Wednesday, March 17, 2004

Friday
- bombed my psychology test
- went to Hillsboro on the way to Dallas
- ate pho with Zoe, Eva, Peter, Samuel, Daniel, Jenni, and Andrew

Saturday
- Stonebriar
- Eva's place for Korean dramas in Chinese
- korean food for dinner...soo goood

Sunday
- worship at Dallas Chinese Fellowship Church
- dim sum at Lucky house (?)
- Java - Rasberry Tea, Chess
- Nap at Eva's
- Elf
- Korean dramas in Chinese

Monday
- Awaji
- Dunkin' Donuts
- Adventure Golf, Batting Cages
- Eva's fried rice for dinner [yum]

The weekend was nice. I enjoyed it very much so. Thanks everyone for making me feel so welcomed. I felt really special. It was great how each day, we spent it with someone new. On Saturday, it was Daniel who went to Stonebriar and dinner with us. Sunday - met up with Gracie at church and Java. Monday - Pham to eat lunch, watch us play putt putt and batting cages.

good times. good times...

[Coming home]

I realize why I don't come home that often...i belong to a dysfunctional family. Yeah, I believe that. It is taking me awhile to accept it, but I'm learning to love the fact.

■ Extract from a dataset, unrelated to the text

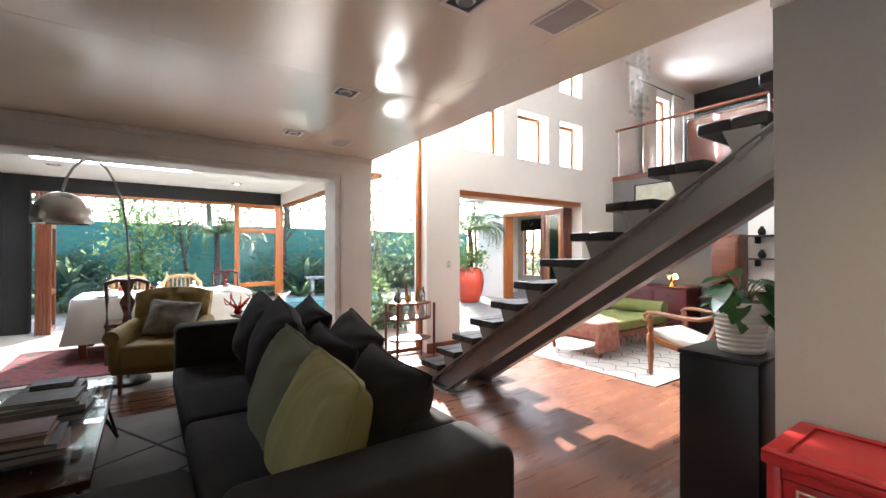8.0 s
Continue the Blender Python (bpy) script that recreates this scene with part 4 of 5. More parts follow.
# glass-topped coffee table on hairpin legs
ct = thing("coffee_table", pose(-3.5, 3.81, 0), "low timber coffee table with a glass top", "coffee table")
DARKWOOD = mat("dark_rosewood", (0.055, 0.028, 0.018), (0.032, 0.016, 0.011), 0.22, scale=3, stretch=(1, 6, 6))
part("timber_top", bx(-0.82, -0.30, 0.34, 0.70, 0.29, 0.38, bevel=0.006), DARKWOOD, ct)
gl = part("glass_top", bx(-0.84, -0.27, 0.418, 0.52, 0.29, 0.428, bevel=0.002), clear("table_glass", (0.92, 0.96, 0.94)), ct, "clear glass sheet")
for x in (-0.7, 0.42):
    for y in (-0.2, 0.22):
        bm = bmesh.new()
        rod(bm, (x, y, 0.38), (x, y, 0.418), 0.02, n=12)
        part("spacer", bm, STEEL, ct)
for x in (-0.72, 0.62):
    for y in (-0.24, 0.24):
        bm = bmesh.new()
        rod(bm, (x, y, 0.34), (x * 1.1, y * 1.3, 0.014), 0.009, n=8)
        rod(bm, (x * 0.7, y * 0.9, 0.34), (x * 1.1, y * 1.3, 0.014), 0.009, n=8)
        part("hairpin_leg", bm, IRON, ct)


def stack(x, y, z, rz, items, group, seed):
    rng = random.Random(seed)
    for w, d, h, c, lab in items:
        book(x + rng.uniform(-0.012, 0.012), y + rng.uniform(-0.012, 0.012), z, w, d, h, rz + rng.uniform(-7, 7), c, lab, group)
        z += h + 0.001
    return z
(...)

My dad is mad at me. My brother likes to argue with me. My mom is hardly home. My other brother can't seem to find himself, and among other things intermingling with the fact that our family lives on lies. We all put up fronts of who we truly are to appease each other. It's been like this since I've had a memory.

I also want to address why I am the way I am
- I am indecisive. The reason: I've never been able to hold on to my own opinions and subjective thought. It has always been shot down by the male species of our family. I got tired of fighting so I let them have their way without speaking mine. Not to say that others are indecisive due to family circumstances, it just happen to be like that for me.

- My compulsive tendency to say "yes" even when I don't want to. I would be disciplined whenever I refused to do something I didn't want to do. "Disciplined" is a euphemism for being beat. The consequences were never once positive, needless to say. Those were the times when I felt as if my father least loved me. He didn't want me to say no. He would express his disappointment through his anger. Somehow, and I'm sure it is very valid...i apply it to everybody. No one wants to be rejected. No one wants to be said "no" to. Even if i am not in the mood, don't feel like it, or just downright uncomfortable...i will say yes, isn't that pitiful?

- My silent, quiet nature. [sigh] what can i say?

These 3 are things that make up a "pushover". I wish it wasn't so. But I do find myself lost in the abyss of college life. Again, I've lost my sight. Please guide me home.